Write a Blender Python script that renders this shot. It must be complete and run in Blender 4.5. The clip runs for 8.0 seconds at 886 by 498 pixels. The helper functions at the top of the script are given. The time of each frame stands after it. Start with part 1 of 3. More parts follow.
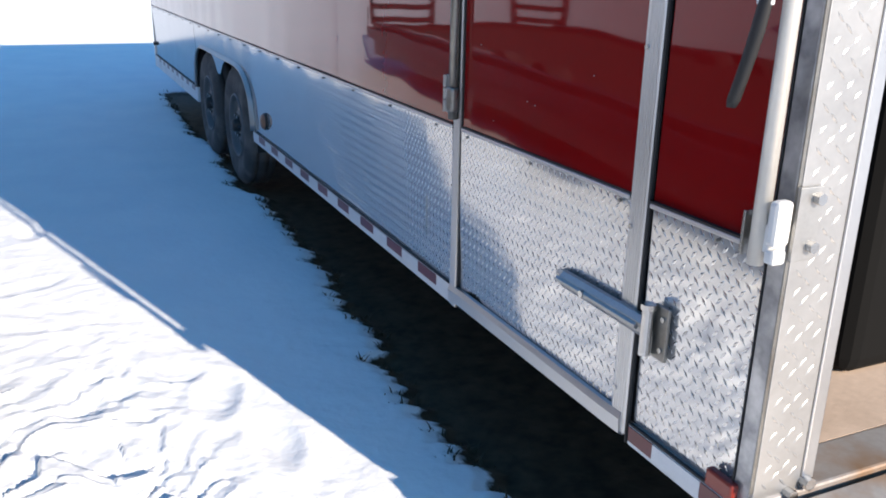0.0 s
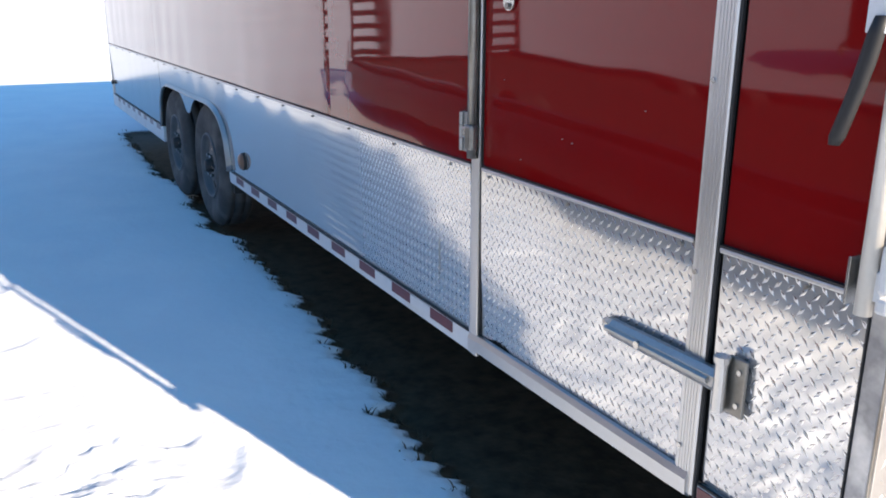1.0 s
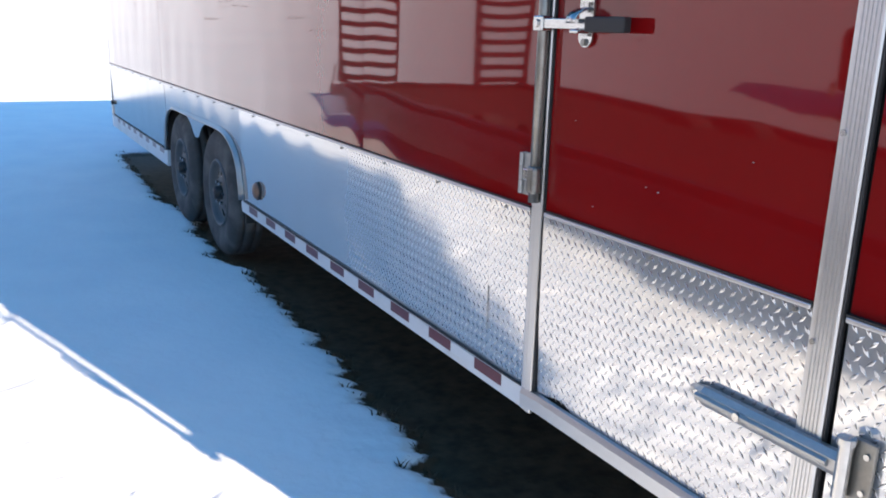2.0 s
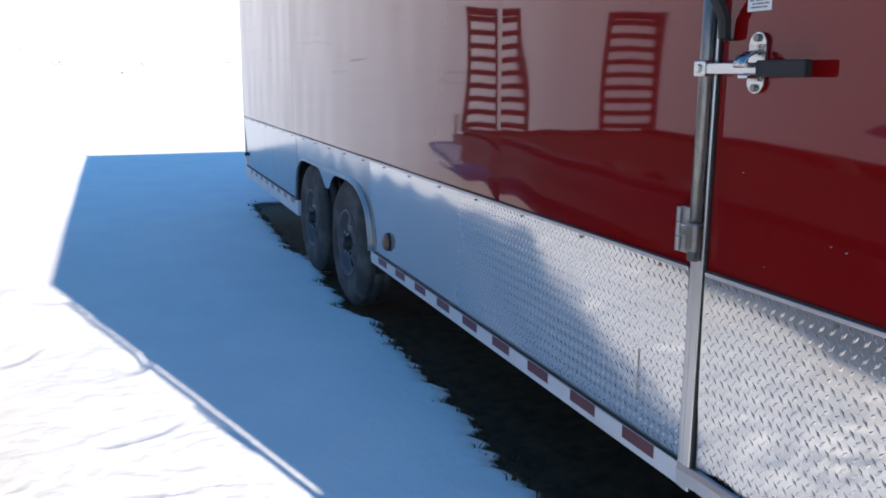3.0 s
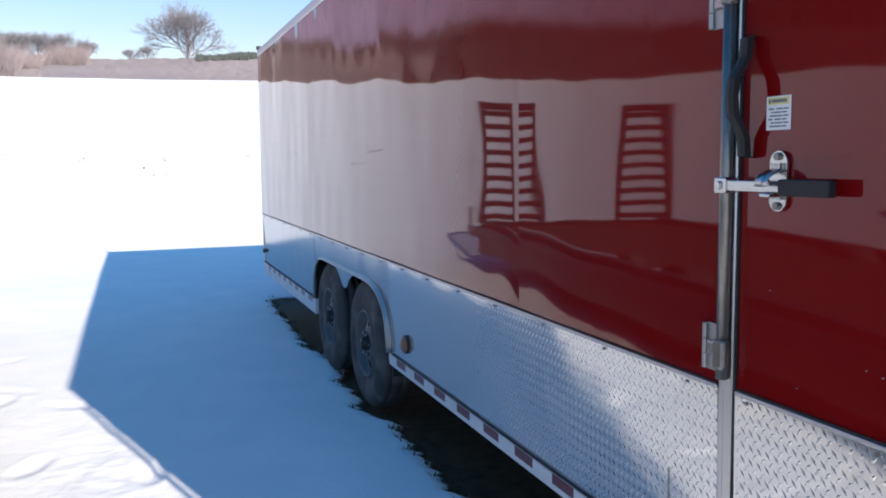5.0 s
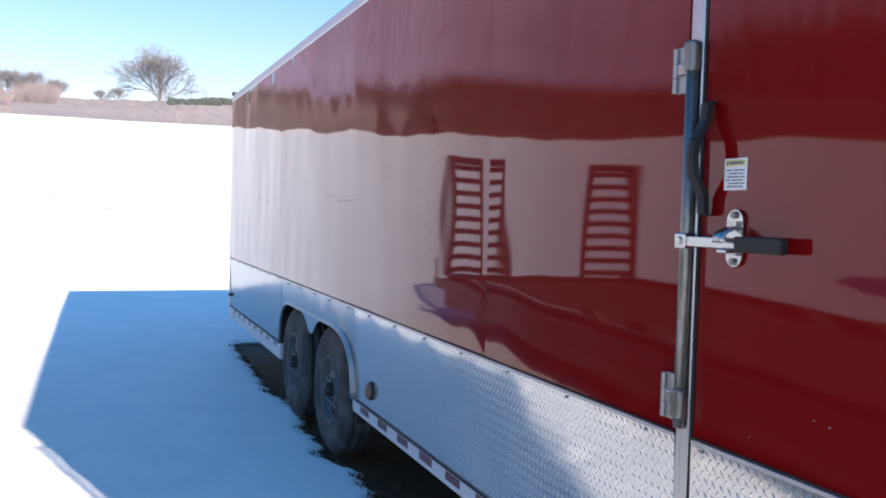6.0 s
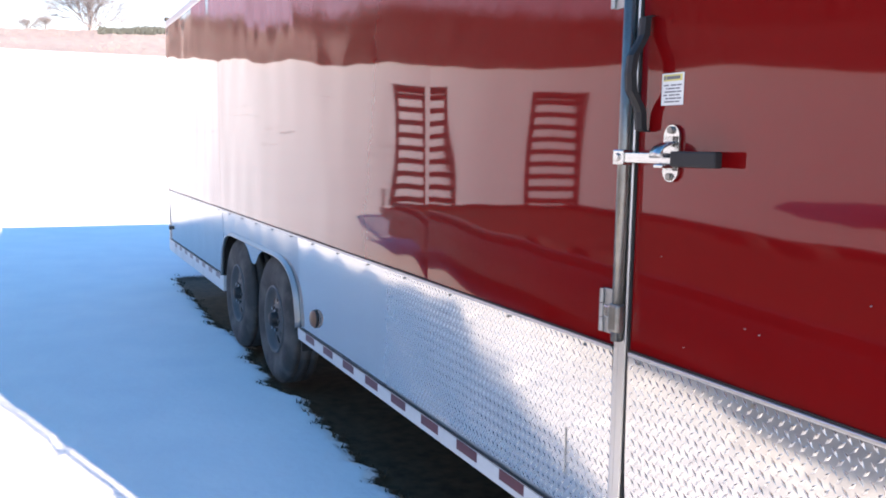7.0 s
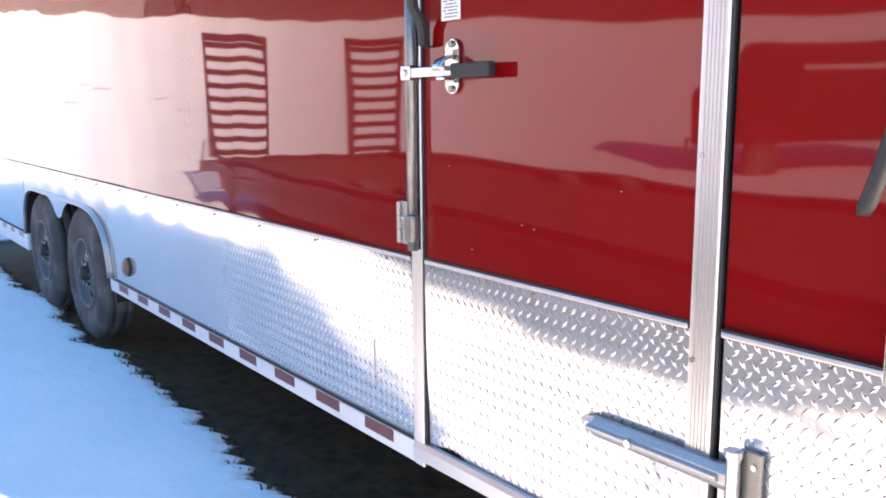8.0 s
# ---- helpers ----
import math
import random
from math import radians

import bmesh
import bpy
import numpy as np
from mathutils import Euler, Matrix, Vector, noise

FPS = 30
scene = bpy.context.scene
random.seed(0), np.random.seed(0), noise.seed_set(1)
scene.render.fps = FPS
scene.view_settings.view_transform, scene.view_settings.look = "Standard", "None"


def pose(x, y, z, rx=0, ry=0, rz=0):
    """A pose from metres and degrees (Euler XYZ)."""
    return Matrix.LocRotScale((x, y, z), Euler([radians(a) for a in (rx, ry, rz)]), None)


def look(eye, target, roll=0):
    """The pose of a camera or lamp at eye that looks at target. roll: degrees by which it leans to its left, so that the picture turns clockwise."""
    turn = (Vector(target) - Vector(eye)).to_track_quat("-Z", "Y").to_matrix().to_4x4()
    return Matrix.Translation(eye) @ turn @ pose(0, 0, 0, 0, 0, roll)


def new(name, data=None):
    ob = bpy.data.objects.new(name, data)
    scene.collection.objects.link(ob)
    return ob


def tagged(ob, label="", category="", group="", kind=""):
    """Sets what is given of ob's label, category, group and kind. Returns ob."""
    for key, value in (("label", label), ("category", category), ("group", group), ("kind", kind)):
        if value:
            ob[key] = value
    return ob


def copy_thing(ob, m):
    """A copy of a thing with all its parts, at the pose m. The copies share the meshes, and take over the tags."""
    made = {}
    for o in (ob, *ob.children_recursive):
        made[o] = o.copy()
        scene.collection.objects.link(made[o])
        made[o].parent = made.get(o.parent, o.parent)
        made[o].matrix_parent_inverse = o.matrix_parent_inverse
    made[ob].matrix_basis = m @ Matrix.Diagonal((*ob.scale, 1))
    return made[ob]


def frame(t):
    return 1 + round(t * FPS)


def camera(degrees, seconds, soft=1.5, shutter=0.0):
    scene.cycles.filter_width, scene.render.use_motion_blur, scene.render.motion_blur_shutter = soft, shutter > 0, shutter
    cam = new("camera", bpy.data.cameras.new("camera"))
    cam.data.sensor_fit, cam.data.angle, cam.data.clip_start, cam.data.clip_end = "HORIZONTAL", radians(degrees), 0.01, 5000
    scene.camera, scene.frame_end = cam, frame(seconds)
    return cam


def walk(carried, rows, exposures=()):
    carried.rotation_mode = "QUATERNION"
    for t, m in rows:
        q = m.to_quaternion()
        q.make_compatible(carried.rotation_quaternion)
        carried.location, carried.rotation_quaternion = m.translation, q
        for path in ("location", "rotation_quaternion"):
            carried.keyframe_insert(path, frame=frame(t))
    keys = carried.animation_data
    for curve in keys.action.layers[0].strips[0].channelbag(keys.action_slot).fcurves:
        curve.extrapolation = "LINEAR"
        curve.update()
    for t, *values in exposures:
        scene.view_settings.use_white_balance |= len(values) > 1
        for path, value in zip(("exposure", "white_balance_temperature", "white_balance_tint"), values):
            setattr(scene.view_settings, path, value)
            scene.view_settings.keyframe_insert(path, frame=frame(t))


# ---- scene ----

_ _ _ _

*Task*
Pictures are excluded; output everything else in the data verbatim.

*Completed exercise*
Write a Blender Python script that renders this shot. It must be complete and run in Blender 4.5. The clip runs for 8.0 seconds at 886 by 498 pixels. The helper functions at the top of the script are given. The time of each frame stands after it. Start with part 1 of 3. More parts follow.
0.0 s
1.0 s
2.0 s
3.0 s
5.0 s
6.0 s
7.0 s
8.0 s
# ---- helpers ----
import math
import random
from math import radians

import bmesh
import bpy
import numpy as np
from mathutils import Euler, Matrix, Vector, noise

FPS = 30
scene = bpy.context.scene
random.seed(0), np.random.seed(0), noise.seed_set(1)
scene.render.fps = FPS
scene.view_settings.view_transform, scene.view_settings.look = "Standard", "None"


def pose(x, y, z, rx=0, ry=0, rz=0):
    """A pose from metres and degrees (Euler XYZ)."""
    return Matrix.LocRotScale((x, y, z), Euler([radians(a) for a in (rx, ry, rz)]), None)


def look(eye, target, roll=0):
    """The pose of a camera or lamp at eye that looks at target. roll: degrees by which it leans to its left, so that the picture turns clockwise."""
    turn = (Vector(target) - Vector(eye)).to_track_quat("-Z", "Y").to_matrix().to_4x4()
    return Matrix.Translation(eye) @ turn @ pose(0, 0, 0, 0, 0, roll)


def new(name, data=None):
    ob = bpy.data.objects.new(name, data)
    scene.collection.objects.link(ob)
    return ob


def tagged(ob, label="", category="", group="", kind=""):
    """Sets what is given of ob's label, category, group and kind. Returns ob."""
    for key, value in (("label", label), ("category", category), ("group", group), ("kind", kind)):
        if value:
            ob[key] = value
    return ob


def copy_thing(ob, m):
    """A copy of a thing with all its parts, at the pose m. The copies share the meshes, and take over the tags."""
    made = {}
    for o in (ob, *ob.children_recursive):
        made[o] = o.copy()
        scene.collection.objects.link(made[o])
        made[o].parent = made.get(o.parent, o.parent)
        made[o].matrix_parent_inverse = o.matrix_parent_inverse
    made[ob].matrix_basis = m @ Matrix.Diagonal((*ob.scale, 1))
    return made[ob]


def frame(t):
    return 1 + round(t * FPS)


def camera(degrees, seconds, soft=1.5, shutter=0.0):
    scene.cycles.filter_width, scene.render.use_motion_blur, scene.render.motion_blur_shutter = soft, shutter > 0, shutter
    cam = new("camera", bpy.data.cameras.new("camera"))
    cam.data.sensor_fit, cam.data.angle, cam.data.clip_start, cam.data.clip_end = "HORIZONTAL", radians(degrees), 0.01, 5000
    scene.camera, scene.frame_end = cam, frame(seconds)
    return cam


def walk(carried, rows, exposures=()):
    carried.rotation_mode = "QUATERNION"
    for t, m in rows:
        q = m.to_quaternion()
        q.make_compatible(carried.rotation_quaternion)
        carried.location, carried.rotation_quaternion = m.translation, q
        for path in ("location", "rotation_quaternion"):
            carried.keyframe_insert(path, frame=frame(t))
    keys = carried.animation_data
    for curve in keys.action.layers[0].strips[0].channelbag(keys.action_slot).fcurves:
        curve.extrapolation = "LINEAR"
        curve.update()
    for t, *values in exposures:
        scene.view_settings.use_white_balance |= len(values) > 1
        for path, value in zip(("exposure", "white_balance_temperature", "white_balance_tint"), values):
            setattr(scene.view_settings, path, value)
            scene.view_settings.keyframe_insert(path, frame=frame(t))


# ---- scene ----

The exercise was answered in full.